Rocky Mountain (63rd Annual) and Cordilleran (107th Annual) Joint Meeting (18–20 May 2011)

Paper No. 9
Presentation Time: 11:00 AM

ENHANCING MULTIVARIATE STATISTICAL CHARACTERIZATION OF HYDROCHEMICAL GROUNDWATER DATA: A COMPARATIVE ANALYSIS OF CLUSTERING METHODS


ASANTE, Joseph1, KREAMER, David K.1 and CROSS, Chad L.2, (1)Department of Geoscience, University of Nevada, Las Vegas, Nevada, 4505 Maryland Parkway, Las Vegas, NV 89154/4010, (2)Epidemiology & Biostatistics Concentration, School of Public Health, University of Nevada, Las Vegas, Nevada, 4505 Maryland Parkway, Las Vegas, NV 89154/3064, asantej@unlv.nevada.edu

Many studies have characterized hydrochemical data using graphical and multivariate statistical methods. Compared to graphical methods, multivariate clustering techniques and Principal Component Analysis are widely used by researchers because these multivariate methods can handle large datasets and limitless parameters. However, the procedures of clustering techniques and Principal Component Analysis can be subjective. This subjectivity questions the significance of the hydrochemical facies delineated using clustering methods and Principal Component Analysis, limits using the full potential of hydrochemical data, and reduces confidence in interpreting the hydrochemical facies to solve hydrologic problems.

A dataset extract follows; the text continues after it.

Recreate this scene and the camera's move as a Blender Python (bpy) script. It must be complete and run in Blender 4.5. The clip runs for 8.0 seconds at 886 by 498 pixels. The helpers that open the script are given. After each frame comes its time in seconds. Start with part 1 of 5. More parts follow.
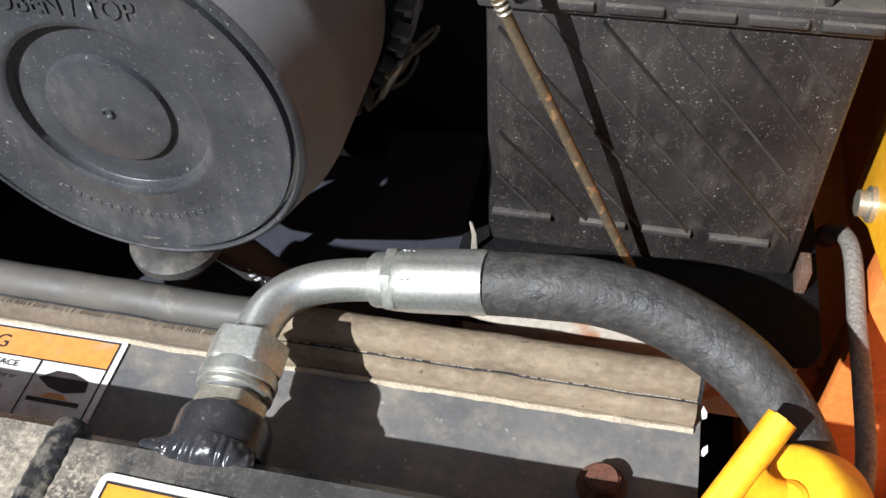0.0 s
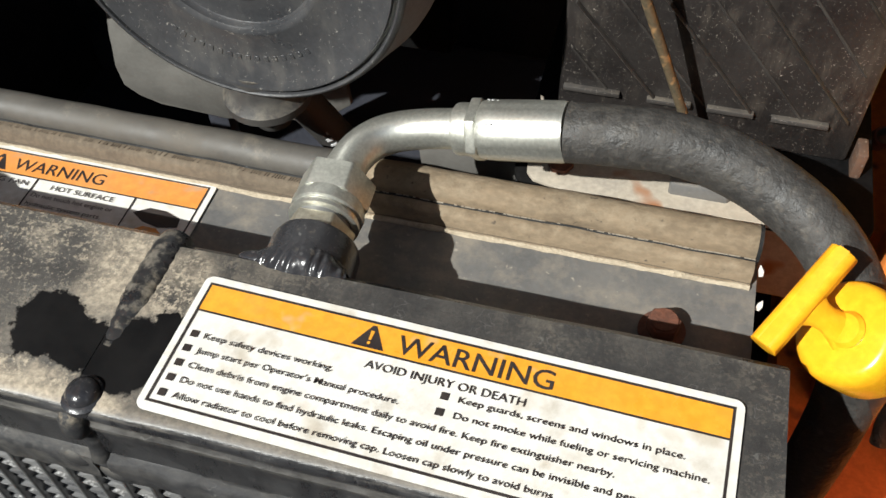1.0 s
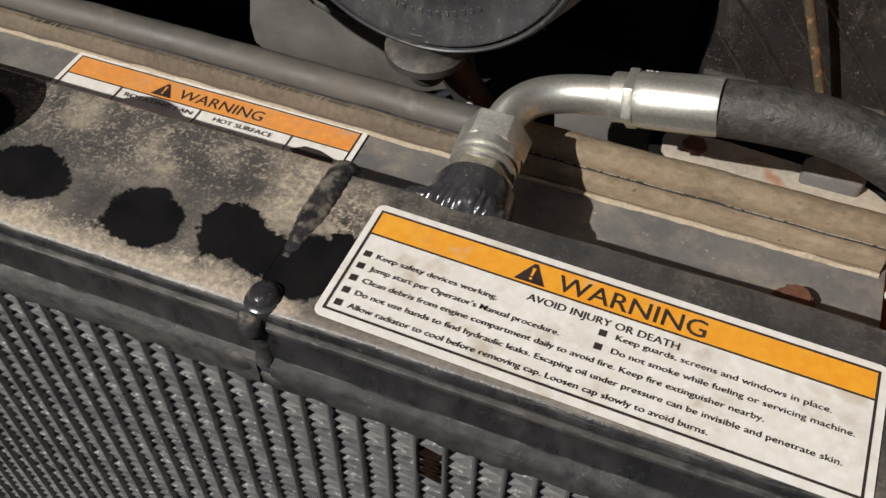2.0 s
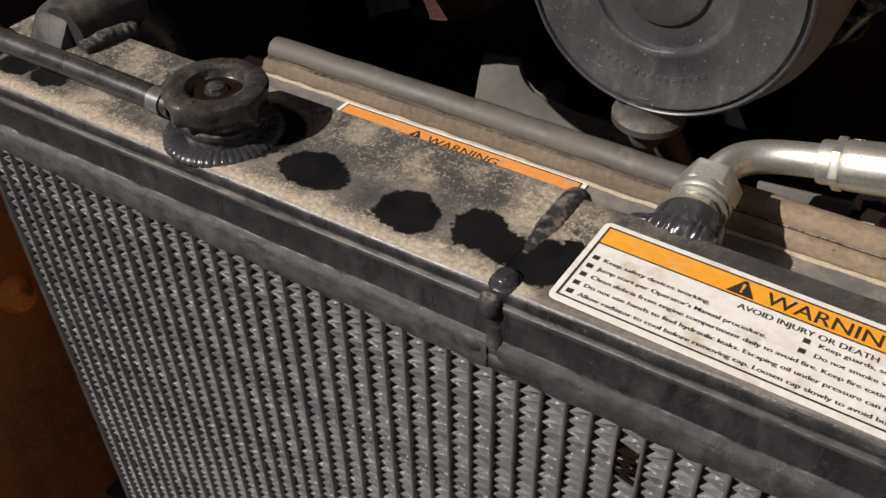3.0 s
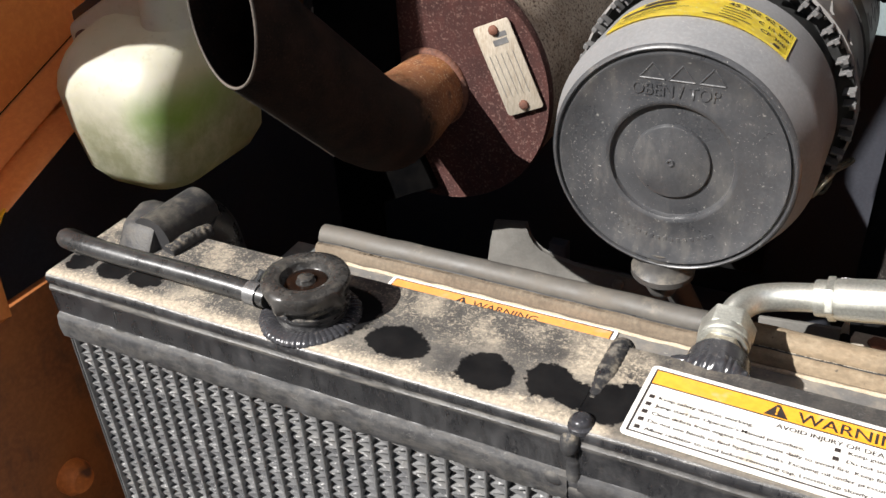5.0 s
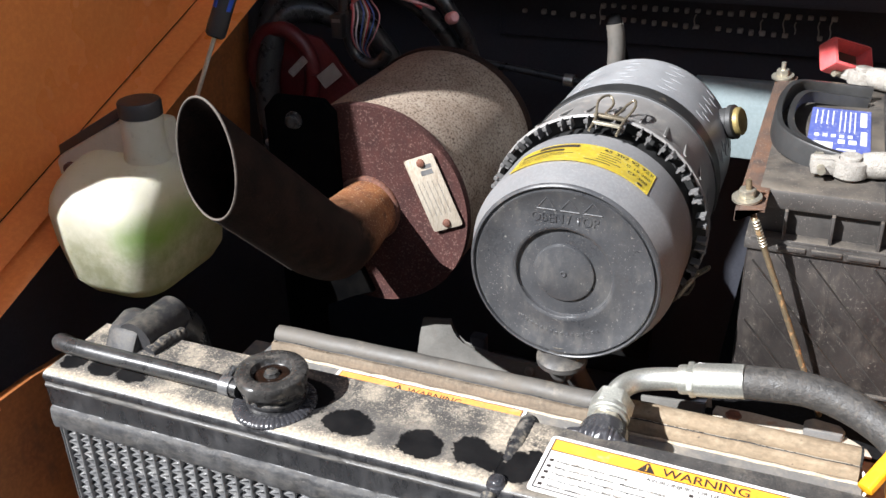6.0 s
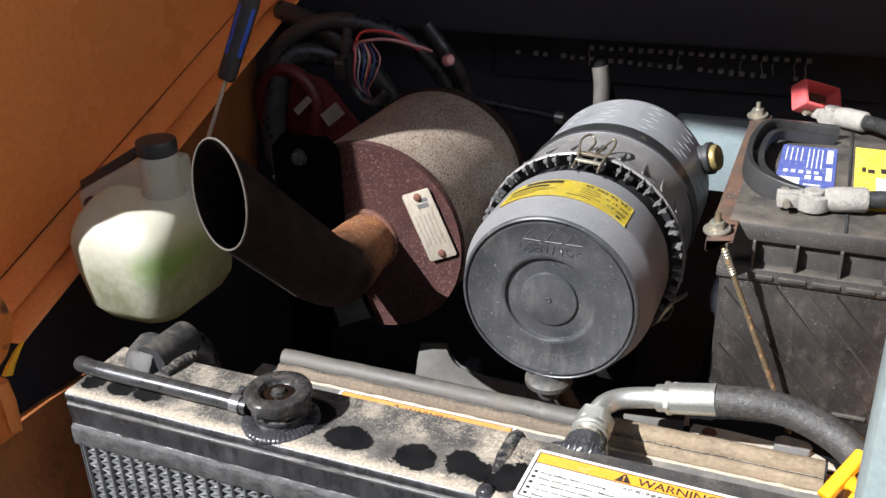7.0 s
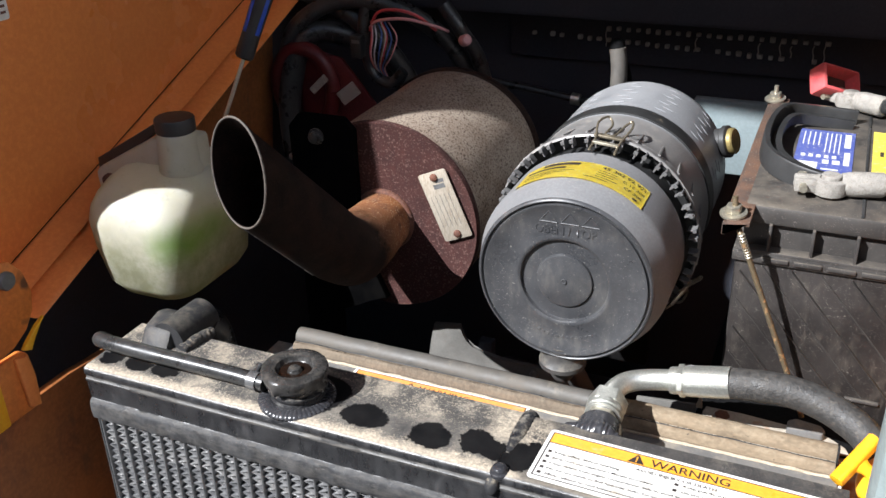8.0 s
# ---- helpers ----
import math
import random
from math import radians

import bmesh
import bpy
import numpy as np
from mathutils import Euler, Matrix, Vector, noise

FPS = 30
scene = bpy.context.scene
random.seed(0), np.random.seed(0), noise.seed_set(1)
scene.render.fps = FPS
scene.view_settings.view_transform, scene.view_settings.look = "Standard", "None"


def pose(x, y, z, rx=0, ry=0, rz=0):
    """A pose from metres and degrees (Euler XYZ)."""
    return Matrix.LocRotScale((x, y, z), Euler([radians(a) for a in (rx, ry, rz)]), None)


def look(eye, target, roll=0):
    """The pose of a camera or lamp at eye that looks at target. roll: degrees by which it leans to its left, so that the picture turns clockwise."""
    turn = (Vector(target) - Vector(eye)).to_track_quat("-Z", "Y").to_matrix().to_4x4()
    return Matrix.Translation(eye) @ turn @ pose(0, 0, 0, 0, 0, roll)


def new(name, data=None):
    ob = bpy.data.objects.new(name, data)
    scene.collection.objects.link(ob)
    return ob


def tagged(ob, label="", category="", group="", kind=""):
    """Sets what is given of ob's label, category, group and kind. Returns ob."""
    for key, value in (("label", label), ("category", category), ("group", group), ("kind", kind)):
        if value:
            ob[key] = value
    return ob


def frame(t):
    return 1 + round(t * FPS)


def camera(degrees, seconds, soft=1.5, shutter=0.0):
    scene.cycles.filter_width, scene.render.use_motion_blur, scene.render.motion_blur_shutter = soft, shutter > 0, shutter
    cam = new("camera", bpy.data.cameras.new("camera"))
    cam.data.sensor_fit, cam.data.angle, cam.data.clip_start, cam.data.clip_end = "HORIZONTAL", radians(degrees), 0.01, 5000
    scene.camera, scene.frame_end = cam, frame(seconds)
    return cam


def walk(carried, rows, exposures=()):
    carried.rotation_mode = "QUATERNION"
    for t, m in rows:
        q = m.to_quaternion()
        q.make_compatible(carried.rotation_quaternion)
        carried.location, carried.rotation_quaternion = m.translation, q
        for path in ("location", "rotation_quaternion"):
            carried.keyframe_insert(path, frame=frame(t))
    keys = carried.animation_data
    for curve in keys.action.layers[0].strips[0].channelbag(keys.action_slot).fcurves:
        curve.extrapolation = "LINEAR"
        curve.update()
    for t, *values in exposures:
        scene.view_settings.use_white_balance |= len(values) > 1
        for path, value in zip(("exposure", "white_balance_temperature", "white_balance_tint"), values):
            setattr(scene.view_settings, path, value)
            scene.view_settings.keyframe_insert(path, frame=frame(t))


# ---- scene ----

We hypothesized that, using Multiple Discriminant Function Analysis and Cross-Tabulation, quantitative decisions can be made about the clustering technique to use for a hydrochemical dataset, number of hydrochemical facies that are significant, and effect of hydrochemical data transformation, analytical errors, and outliers on a clustering technique. The goal was to optimize cluster analytic characterization of hydrochemical dataset by integrating quantitative decisions in the cluster analysis. We quantitatively found that, the Hierarchical Clustering method, using within-groups linkage with squared Euclidean distance, was the best method for our hydrochemical data; six hydrochemical facies are significant for the hydrochemical dataset. Also, inappropriate data transformation significantly affected the delineation of the hydrochemical facies (Cramer’s V < 0.8). In addition, the hydrochemical facies delineated using all the data and after separately removing the hydrochemical outlier samples (7 %) and the samples with analytical errors (19 %) were found to be regionally similar (Cramer’s V > 0.8).